Tuesday, March 2, 2010

My Life as TV



I'm not sure why, but recently I've been all about the 90s.

Last night, a trailer pulled up to the Collinses, and a rather large goat was dragged blinking out of it and shoved into their chicken coop by her horns. When released in the morning, it was revealed that said goat has white fur, peaceful marble-like eyes, longish hooves, and a predilection for barging past me into the kitchen. Her voice is constant and omnipresent -- she talks in her goaty voice when the pigs get too close to her, when a hunk of ivy is too far away for her little teeth to reach, and often for no reason at all.

Names for this animal vary. The predominant nomenclature is "Noreen", which I like, since she is very personable and it is after all a human name. Maybe too human; Noreen is also the name of fourteen-year-old-Nadia's friend -- excuse me, ex-friend -- who also likes to bleat. "If Noreen finds out that we named a GOAT after her, she'll be telling it all over town, you know she will," says Nadia ominously. We asked Sophie, the four-year-old who had named her, to think of a different name. She came up with "Daffodil", which has less of a negative connotation, but is sort of boring.

Since there's been such a bother about it, I'm in favor of scrapping both names and putting something more allusive in their stead. Think it over: not only is a female goat called a nanny, but the goat's excessive bleating sounds rather like a certain Ms.

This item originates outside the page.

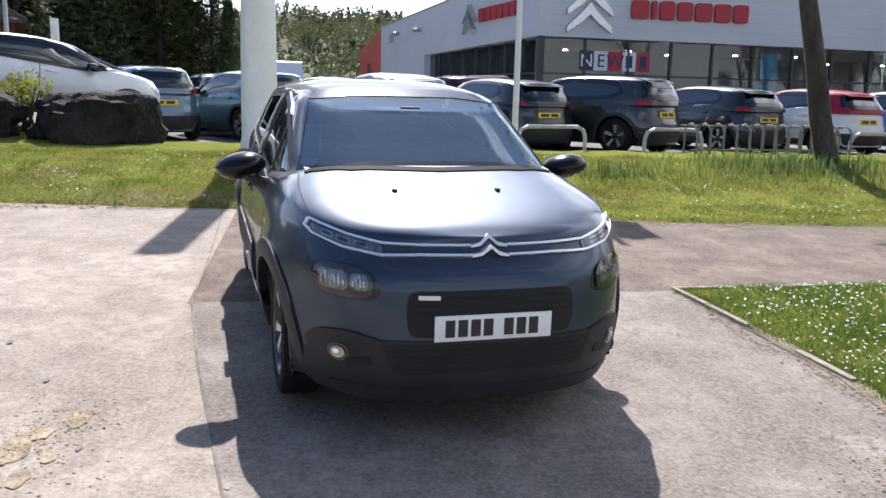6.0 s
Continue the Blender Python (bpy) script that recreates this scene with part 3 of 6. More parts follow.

Drescher's, and so I'd like to call her either "The Nanny" or "Fran". I'm aware that I have a friend named Fran, but we're cool, and I think she would view it as an honor rather than a slur.

My suggestion has been greeted not with serious consideration, but with laughs. It's okay, though -- my last animal-naming was a great success.

Until recently, two ducks shared an increasingly-cramped cage in the laundry room, talking cliqueishly to each other whenever I came in with their food. They're skinny white animals who are too scared to eat. One is indistinguishable from the other; while they were cute when they were babies, now, nobody's quite sure why they're around. I felt that it was only fitting to, upon their release into the yard, begin calling them Mary-Kate and Ashley.

Additionally, today, I burned branches with a man whose name was James.

"Jessie and James really did a lot," said Chelsea to her husband as he came in the door today. Then she turned to me, and winked.

"....Did you really just make a Pokemon allusion?" I said. She cackled.

She may think of me as half of a crime-creating duo with awesome hair. I, however, beg to differ. The family I'm working with is large, and blended -- Chelsea's two teenage children from prior relationships are combined with her two Mel-made kids to make one very full house, especially if you include the goat. Since I haven't got much in the way of clothes, I'm rather zany-looking a lot of the time. I also occasionally wear scrunchies (even if they call them bobbles here) and look confused.

If this were Full House, I'd be Kimmy Gibbler.


"Gee, Mr. C, where'd the dead goose in the mud room go?"